## Taylor Series Uses #1: Complicated Integrals

1. Can you compute $\displaystyle\int^{1}_{0}\cos(t^{2})\,\mathrm{d}t$?

Well, first we consider the antiderivative for $\cos(t^{2})$…which doesn’t exist.

What do we do? Cry. No, what I mean is, use Taylor series!

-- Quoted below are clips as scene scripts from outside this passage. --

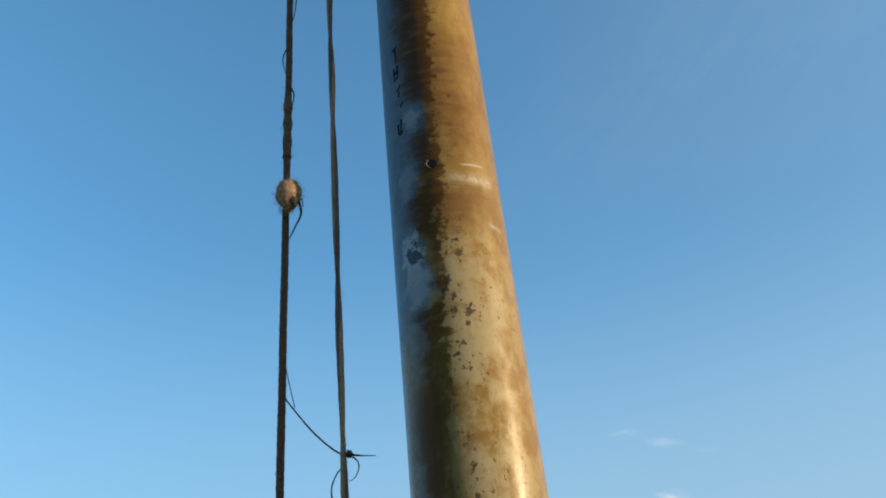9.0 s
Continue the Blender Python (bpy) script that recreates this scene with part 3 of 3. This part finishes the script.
def build_shaft():
    around_n, rings = 96, [-0.3 + 0.05 * i for i in range(int((POLE_TOP + 0.3) / 0.05) + 1)]
    verts, faces, uvs = [], [], []
    for z in rings:
        for k in range(around_n + 1):
            th = -math.pi + 2 * math.pi * k / around_n
            verts.append(tuple(on_pole(th, z, 0.0005 * noise.noise(Vector((math.cos(th), math.sin(th), z * 3))))))
    w = around_n + 1
    for j in range(len(rings) - 1):
        for k in range(around_n):
            faces.append((j * w + k, j * w + k + 1, (j + 1) * w + k + 1, (j + 1) * w + k))
    top = (len(rings) - 1) * w
    faces.append(tuple(top + k for k in range(around_n)))
    ob = mesh_object("shaft", verts, faces, POLE)
    layer = ob.data.uv_layers.new(name="round_and_up")
    for loop in ob.data.loops:
        i = loop.vertex_index
        layer.data[loop.index].uv = (-math.pi + 2 * math.pi * (i % w) / around_n, rings[i // w])
    return ob


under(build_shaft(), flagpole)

# pulley block at the top, on the side of the ropes
PULLEY = Vector((-0.204, -0.172, 4.992))


def disc(stock, centre, axis, r, thick, sides=24):
    d = Vector(axis).normalized() * thick
    c = Vector(centre)
    stock.tube([c - d * 0.5, c - d * 0.38, c + d * 0.38, c + d * 0.5], [r * 0.92, r, r, r * 0.92], sides)


pulley = new("pulley")
tagged(pulley, "black metal halyard pulley bolted beside the pole head")
under(pulley, flagpole)
for side in (-1, 1):
    st = Stock()
    disc(st, PULLEY + Vector((0, 0.011 * side, 0)), (0, 1, 0), 0.029, 0.004)
    st.make("cheek_plate", BLACK_METAL, pulley)
st = Stock()
st.tube([PULLEY + Vector((0, o, 0)) for o in (-0.008, -0.004, 0.0, 0.004, 0.008)], [0.025, 0.021, 0.019, 0.021, 0.025], 24)
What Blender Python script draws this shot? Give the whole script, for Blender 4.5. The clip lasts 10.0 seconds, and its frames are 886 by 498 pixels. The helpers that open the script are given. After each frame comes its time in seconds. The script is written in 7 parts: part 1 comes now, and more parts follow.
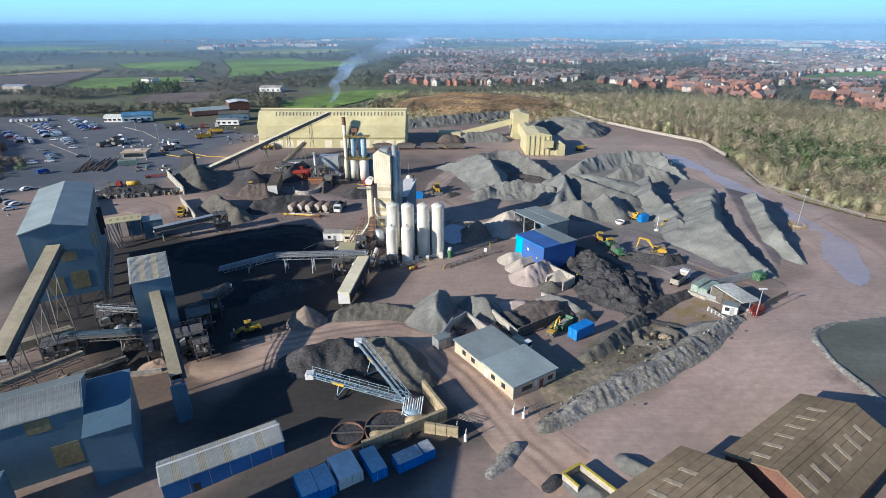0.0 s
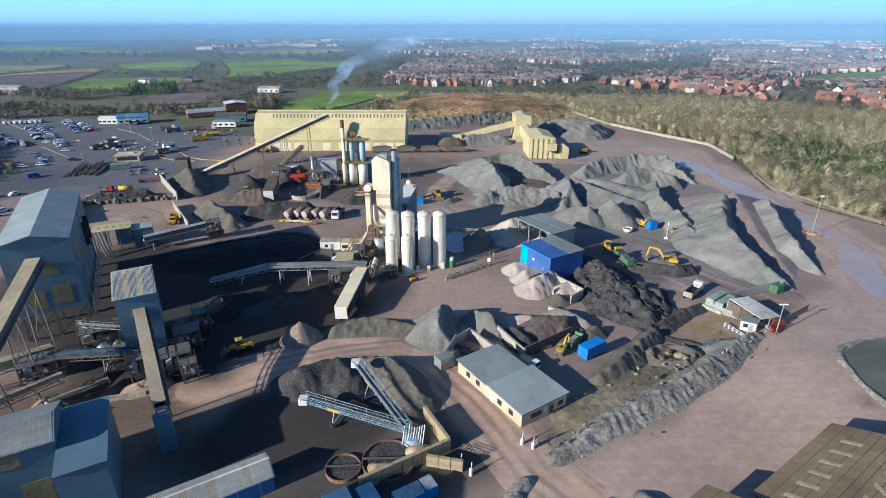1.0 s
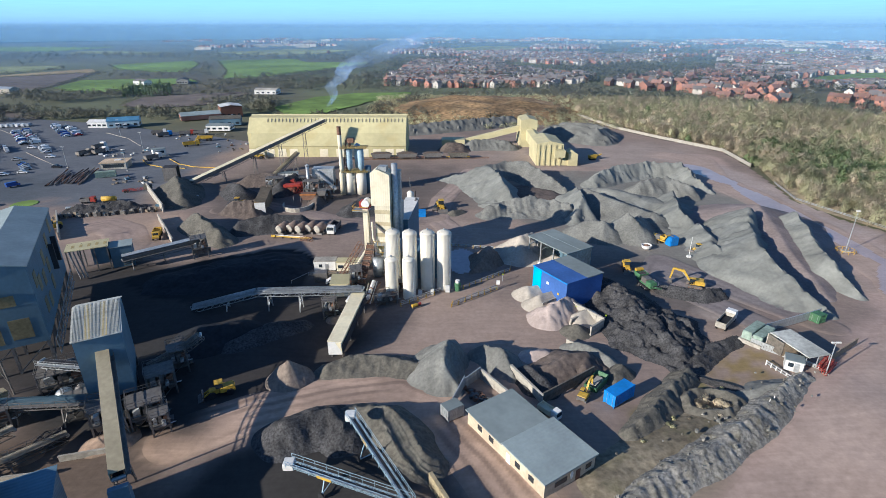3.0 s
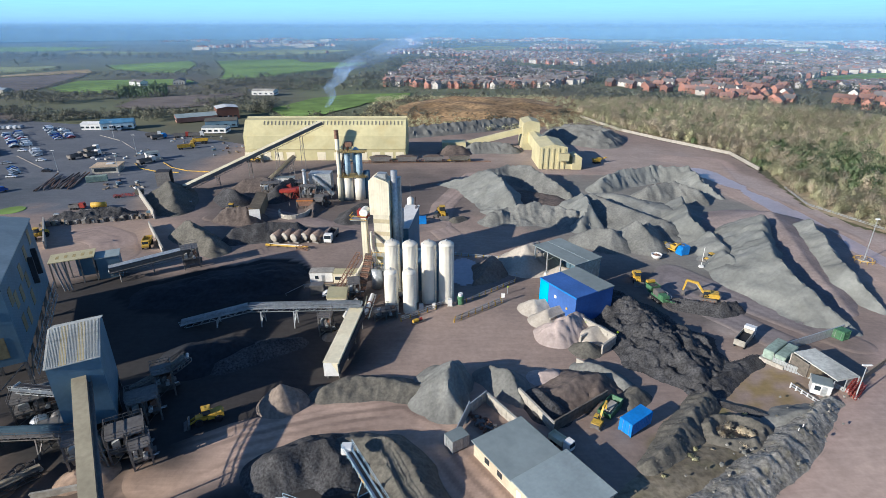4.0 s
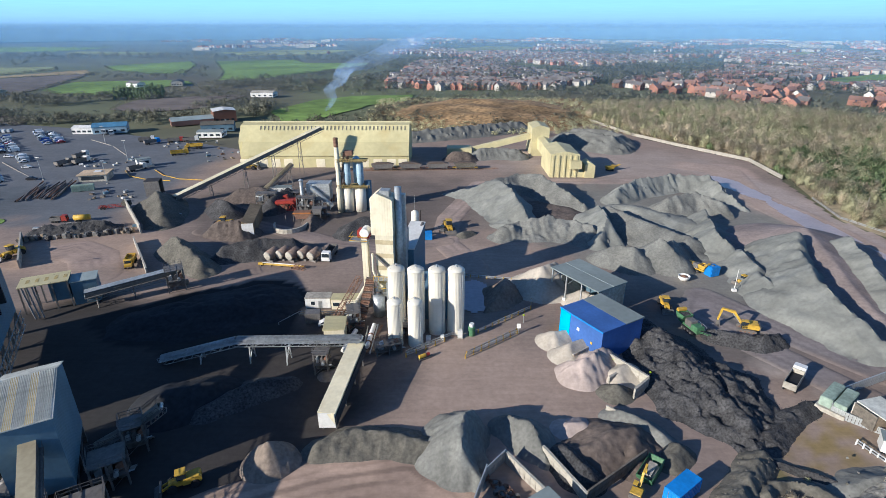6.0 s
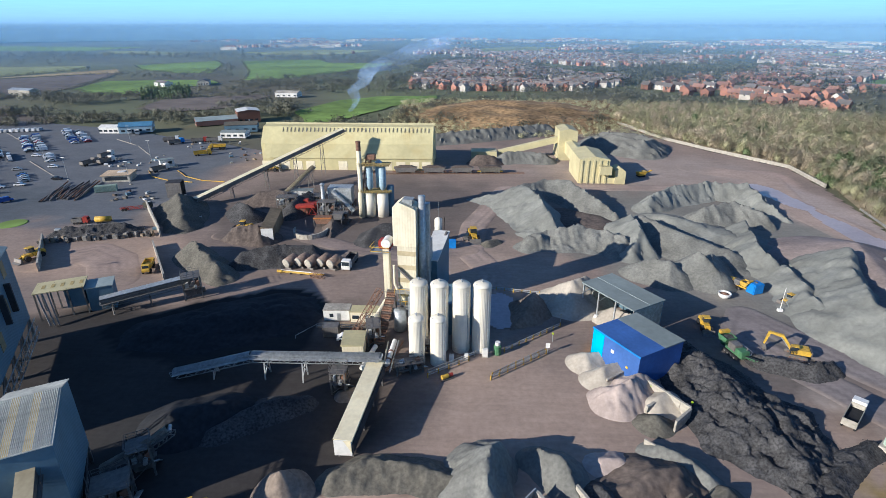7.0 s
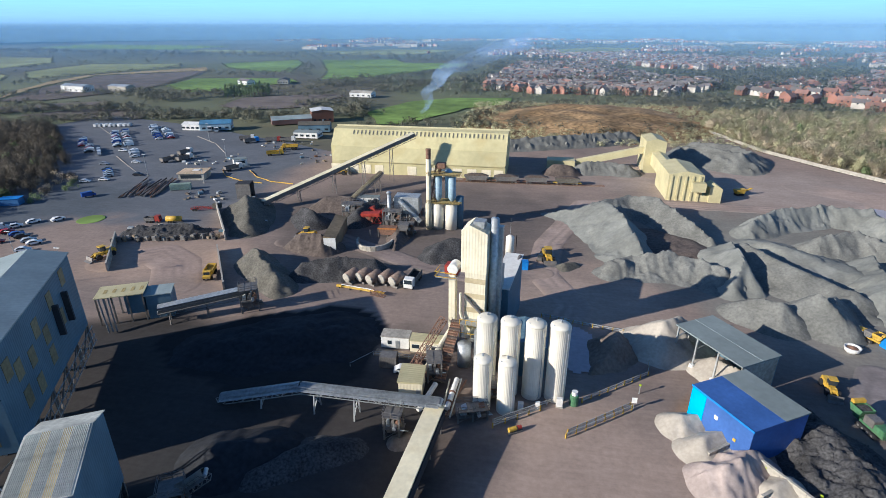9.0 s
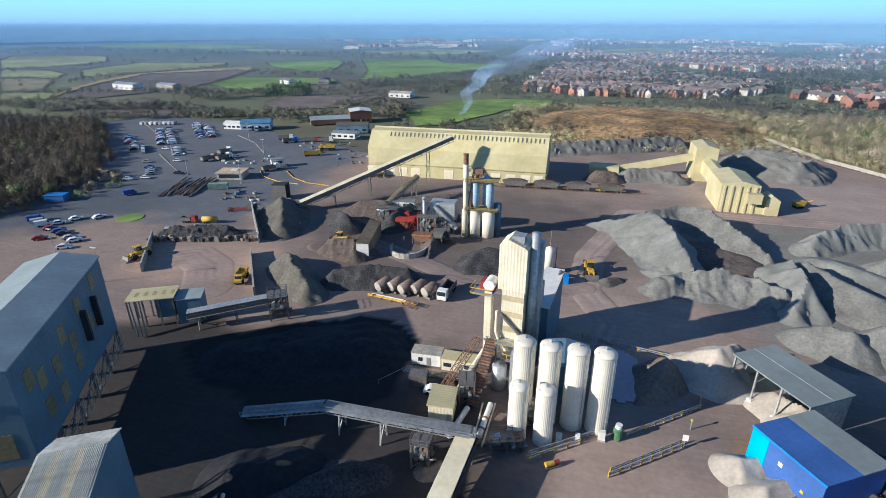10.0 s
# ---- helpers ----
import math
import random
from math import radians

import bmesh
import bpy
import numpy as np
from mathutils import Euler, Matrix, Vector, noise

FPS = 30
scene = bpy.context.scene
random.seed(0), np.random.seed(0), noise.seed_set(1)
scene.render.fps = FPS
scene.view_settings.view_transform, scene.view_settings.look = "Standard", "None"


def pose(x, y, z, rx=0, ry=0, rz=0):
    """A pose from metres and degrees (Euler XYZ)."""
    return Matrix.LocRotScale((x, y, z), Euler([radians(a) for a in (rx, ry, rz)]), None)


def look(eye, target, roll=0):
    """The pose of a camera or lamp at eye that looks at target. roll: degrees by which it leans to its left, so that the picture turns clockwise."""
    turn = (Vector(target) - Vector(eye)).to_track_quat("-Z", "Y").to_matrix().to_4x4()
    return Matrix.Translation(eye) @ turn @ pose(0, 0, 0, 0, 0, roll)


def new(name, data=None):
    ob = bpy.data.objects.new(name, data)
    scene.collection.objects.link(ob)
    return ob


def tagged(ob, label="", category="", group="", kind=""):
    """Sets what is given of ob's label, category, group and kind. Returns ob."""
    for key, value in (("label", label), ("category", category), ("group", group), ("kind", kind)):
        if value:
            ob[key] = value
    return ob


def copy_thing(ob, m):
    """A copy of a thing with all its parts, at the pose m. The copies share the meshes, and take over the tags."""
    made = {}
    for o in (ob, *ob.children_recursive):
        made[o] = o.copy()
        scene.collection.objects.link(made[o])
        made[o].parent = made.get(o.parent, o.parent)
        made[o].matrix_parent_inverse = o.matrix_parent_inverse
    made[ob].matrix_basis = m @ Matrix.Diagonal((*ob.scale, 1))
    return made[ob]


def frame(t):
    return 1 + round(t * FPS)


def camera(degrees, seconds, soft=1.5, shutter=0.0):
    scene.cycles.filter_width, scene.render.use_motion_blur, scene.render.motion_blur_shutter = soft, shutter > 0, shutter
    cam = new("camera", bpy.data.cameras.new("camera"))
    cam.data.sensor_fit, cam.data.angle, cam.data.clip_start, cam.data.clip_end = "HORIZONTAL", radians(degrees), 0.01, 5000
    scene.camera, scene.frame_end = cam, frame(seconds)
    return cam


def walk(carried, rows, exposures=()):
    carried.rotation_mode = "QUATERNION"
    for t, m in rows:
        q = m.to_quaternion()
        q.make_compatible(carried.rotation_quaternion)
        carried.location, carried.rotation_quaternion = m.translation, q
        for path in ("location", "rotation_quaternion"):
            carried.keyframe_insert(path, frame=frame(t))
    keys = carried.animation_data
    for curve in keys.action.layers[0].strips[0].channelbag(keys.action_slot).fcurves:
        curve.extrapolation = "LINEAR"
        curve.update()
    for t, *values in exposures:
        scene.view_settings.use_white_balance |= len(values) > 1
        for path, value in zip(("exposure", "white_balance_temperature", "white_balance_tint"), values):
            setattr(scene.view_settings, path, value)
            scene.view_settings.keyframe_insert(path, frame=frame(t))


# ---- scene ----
cam = camera(80.36, 10.0, soft=0.4)
# seconds, place of the eye in metres, turn to the left in degrees; the gimbal holds the pitch
PITCH = -23.15
ROWS = [
    (0.0, 0.00, 0.00, 63.00, -0.00),
    (0.5, -0.27, 3.45, 63.03, 0.00),
    (1.0, -0.54, 6.91, 63.06, -0.02),
    (1.5, -0.83, 10.39, 63.10, -0.02),
    (2.0, -1.13, 13.89, 63.13, -0.01),
    (2.5, -1.45, 17.39, 63.17, -0.01),
    (4.0, -2.51, 27.90, 63.27, -0.11),
    (4.5, -2.90, 31.39, 63.31, -0.31),
    (5.0, -3.32, 34.87, 63.35, -0.36),
    (5.5, -3.77, 38.34, 63.39, -0.37),
    (7.0, -5.31, 48.59, 63.51, 2.52),
    (7.5, -5.88, 51.94, 63.55, 4.02),
    (8.0, -6.50, 55.26, 63.60, 5.84),
    (8.5, -7.16, 58.54, 63.64, 8.05),
    (9.0, -7.86, 61.77, 63.68, 10.18),
    (9.5, -8.60, 64.96, 63.73, 12.17),
    (10.0, -9.39, 68.09, 63.78, 14.30),
]
walk(cam, [(t, pose(x, y, z, 90 + PITCH, 0, turn)) for t, x, y, z, turn in ROWS], [(0.0, 0.55, 5350, 9), (10.0, 0.55, 5350, 9)])

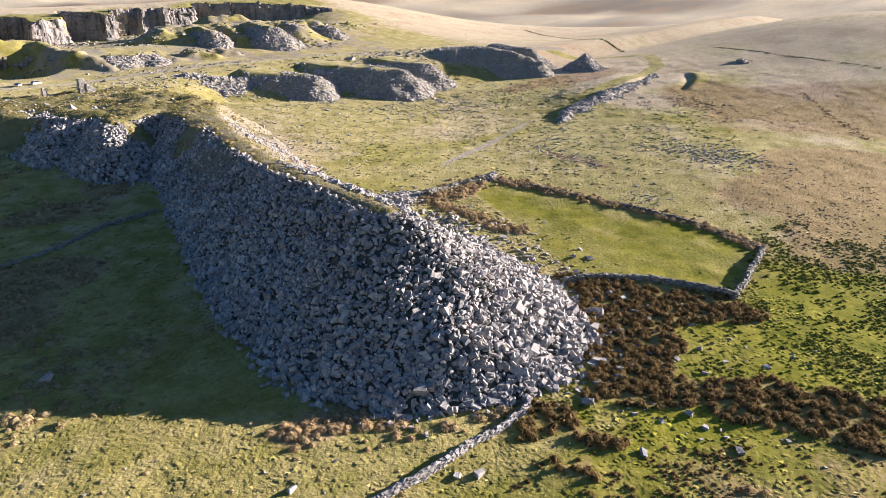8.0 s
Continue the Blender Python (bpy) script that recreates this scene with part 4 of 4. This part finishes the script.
x, y = sprinkle(-95, 60, 28, 150, 1.6, lambda a, b: (0.35 + 0.6 * step(rough(a, b, 7, 2, 84), -0.3, 0.5)) * open_turf(a, b))
n = len(x)
hummocks(x, y, rng.uniform(0.25, 0.6, n), rng.uniform(0.02, 0.065, n), "uneven close-cropped turf, lumpy underfoot", 0.03)
x, y = sprinkle(-170, 200, 120, 330, 0.17, lambda a, b: (0.15 + 0.85 * step(rough(a, b, 12, 3, 95), -0.1, 0.5)) * open_turf(a, b))
n = len(x)
hummocks(x, y, rng.uniform(0.4, 1.1, n), rng.uniform(0.06, 0.22, n), "hummocky moor turf over the plain", 0.05)
x, y = sprinkle(-12, 120, 28, 80, 0.6, lambda a, b: (0.2 + step(rough(a, b, 9, 3, 93), -0.1, 0.4)) * step(a + b, 50, 65) * open_turf(a, b))
n = len(x)
hummocks(x, y, rng.uniform(0.2, 0.6, n), rng.uniform(0.05, 0.18, n), "wet lumpy turf below the stone tip", 0.0)

gaps = clumped(86, 2.2)
x, y = sprinkle(-16, 56, 26, 100, 1.6, lambda a, b: rushy(a, b) * (0.3 + 0.7 * gaps(a, b)))
plants("rush_clump", RUSH_SHAPES, RUSH, x, y, rng.uniform(0.7, 1.7, len(x)), "golden brown rushes in dense upright tussocks", "rushes")
x, y = sprinkle(-85, 75, 28, 215, 0.8, lambda a, b: heathy(a, b) * ~rushy(a, b) * (0.12 + gaps(a, b)))
plants("rush_clump", DOME_SHAPES, BRACKEN, x, y, rng.uniform(0.6, 1.3, len(x)), "golden brown rushes in rounded tussocks", "rushes")
x, y = sprinkle(-12, 100, 28, 80, 1.5, lambda a, b: ~rushy(a, b) * (0.12 + step(rough(a, b, 9, 3, 93), -0.1, 0.4)) * step(a + b, 50, 65) * ~inside_of(a, b, FIELD))
plants("sedge_tussock", HUMMOCK, WET_GRASS, x, y, rng.uniform(0.3, 0.85, len(x)), "small dark tussocks on wet green turf", "tussocks")
x, y = sprinkle(-30, 60, 22, 58, 1.1, lambda a, b: ~rushy(a, b) * step(rough(a, b, 6, 2, 96), -0.5, 0.3) * step(50 - b - 0.65 * a, -3, 6))
plants("rush_clump", HUMMOCK, RUSH, x, y, rng.uniform(0.35, 0.9, len(x)), "small brown rush tussocks dotted over olive turf", "rushes")
x, y = sprinkle(-150, -45, 105, 290, 0.36, lambda a, b: step(rough(a, b, 12, 3, 82), 0.0, 0.45) * 0.6 + 0.04)
plants("sedge_tussock", LOW_DOME, SEDGE, x, y, rng.uniform(0.8, 2.0, len(x)), "bleached sedge tussocks over the old fields", "tussocks")
x, y = sprinkle(-90, -20, 30, 125, 0.05, lambda a, b: 0.15 + step(rough(a, b, 10, 2, 87), 0.2, 0.6))
plants("sedge_tussock", LOW_DOME, SEDGE, x, y, rng.uniform(0.4, 1.0, len(x)), "scattered pale tussocks in short pasture", "tussocks")
x, y = sprinkle(-60, 150, 30, 300, 0.12, lambda a, b: (0.1 + step(rough(a, b, 14, 3, 83), 0.0, 0.6)) * np.where(inside_of(a, b, FIELD), 0.06, 1) * (1 - 0.3 * step(a, 60, 100)))
plants("sedge_tussock", LOW_DOME, SHORT_GRASS, x, y, rng.uniform(0.35, 0.95, len(x)), "rough grass tussocks over the pasture", "tussocks", squash=0.55)
x, y = sprinkle(-70, 45, 100, 306, 1.2, lambda a, b: 0.6 + 0.5 * rough(a, b, 5, 2, 88))
plants("grass_tuft", GRASS_SHAPES, SHORT_GRASS, x, y, rng.uniform(0.7, 1.6, len(x)), "worn grass along the tip's crest", "grass", True)
x, y = sprinkle(-70, 45, 150, 306, 0.12, lambda a, b: 0.2 + step(rough(a, b, 9, 2, 89), 0.0, 0.5))
plants("sedge_tussock", LOW_DOME, SEDGE, x, y, rng.uniform(0.8, 1.6, len(x)), "tussocks on the tip's plateau", "tussocks", True)


def beside(points, spread_m, n):
    i = rng.integers(0, len(points) - 1, n)
    u = rng.random(n)
    p = np.array(points, float)
    q = p[i] + (p[i + 1] - p[i]) * u[:, None] + rng.normal(0, spread_m, (n, 2))
    return q[:, 0], q[:, 1]


for line, wide, n, size, mat, label in (([(372, 440), (345, 380), (308, 312), (302, 285)], 0.5, 300, 0.9, WET_GRASS, "dark overgrown boundary bank climbing the far moor"),
                                        ([(306, 226), (300, 200), (295, 177), (296, 153), (296, 110)], 0.4, 240, 0.6, WET_GRASS, "straight overgrown boundary bank across the brown moor"),
                                        ([(238, 143), (224, 130), (210, 117), (200, 106), (192, 97)], 1.0, 110, 0.7, HEATHER_PLANT, "broken line of old bank in the heather")):
    x, y = beside(line, wide, n)
    plants("scrub_line", LOW_DOME, mat, x, y, size * rng.uniform(0.7, 1.3, n), label, "scrub")
hx, hy = [], []
for line, wide, n in (([(78.5, 75.6), (79, 90.6), (75, 109.4), (70.4, 128.8), (67.2, 143), (64.8, 151)], 1.2, 420), ([(62, 152.5), (52, 153.5), (40.4, 149)], 2.0, 170),
                      ([(37.5, 144), (40.5, 131.5), (43.3, 116)], 1.1, 110), ([(-74, 212), (-73, 200), (-64, 192)], 3.6, 260), ([(-40, 85), (-29, 80), (-25, 76)], 2.2, 42), ([(-27, 75), (-16, 70.5), (-9, 69.5)], 1.6, 20)):
    a, b = beside(line, wide, n)
    hx.append(a)
    hy.append(b)
hx, hy = np.concatenate(hx), np.concatenate(hy)
plants("bracken_clump", DOME_SHAPES, BRACKEN, hx, hy, rng.uniform(0.5, 1.4, len(hx)), "russet dead bracken and heather along the walls", "bracken")
x, y = sprinkle(85, 260, 50, 260, 0.13, lambda a, b: heathy(a, b) * 0.8)
plants("heather_clump", LOW_DOME, HEATHER_PLANT, x, y, rng.uniform(0.35, 0.8, len(x)), "low brown heather over the plain", "heather", squash=0.55)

2. We should recall the Taylor series for cosine is
(1)$\displaystyle \cos(x)=\sum^{\infty}_{n=0}\frac{(-1)^{n}}{(2n)!}x^{2n}$
So we plug in $x=t^{2}$ to the series and we get
(2)$\displaystyle \cos(t^{2})=\sum^{\infty}_{n=0}\frac{(-1)^{n}}{(2n)!}t^{4n}$
Now we plug (2) into our integral, we get
(3)\begin{aligned} \int^{1}_{0}\cos(t^{2})\,\mathrm{d}t&=\int^{1}_{0}\sum^{\infty}_{n=0}\frac{(-1)^{n}}{(2n)!}t^{4n}\,\mathrm{d}t\\ &=\sum^{\infty}_{n=0}\frac{(-1)^{n}}{(2n)!}\int^{1}_{0}t^{4n}\,\mathrm{d}t\end{aligned}
This is a more manageable calculation, but we end up with an infinite series
(4)\begin{aligned} \int^{1}_{0}\cos(t^{2})\,\mathrm{d}t&=\sum^{\infty}_{n=0}\frac{(-1)^{n}}{(2n)!}\int^{1}_{0}t^{4n}\,\mathrm{d}t\\ &=\sum^{\infty}_{n=0}\frac{(1)^{n}}{(2n)!}\frac{1}{4n+1}\end{aligned}
How do we evaluate this?

3. We usually truncate it at some point. For example, we know each term decreases (the series converges absolutely). So if we stop at the fifth term, we are throwing away terms smaller than
(5)$\displaystyle\frac{1}{10!}\frac{1}{21}\approx 0.000000013122533$
So to about 7 digits, this gives us a good approximation
(6)$\displaystyle \int^{1}_{0}\cos(t^{2})\,\mathrm{d}t\approx 0.9045242$
where we truncate to 7 digits (i.e., we throw away everything after 7 digits, since it’d be corrected by higher order terms in the series).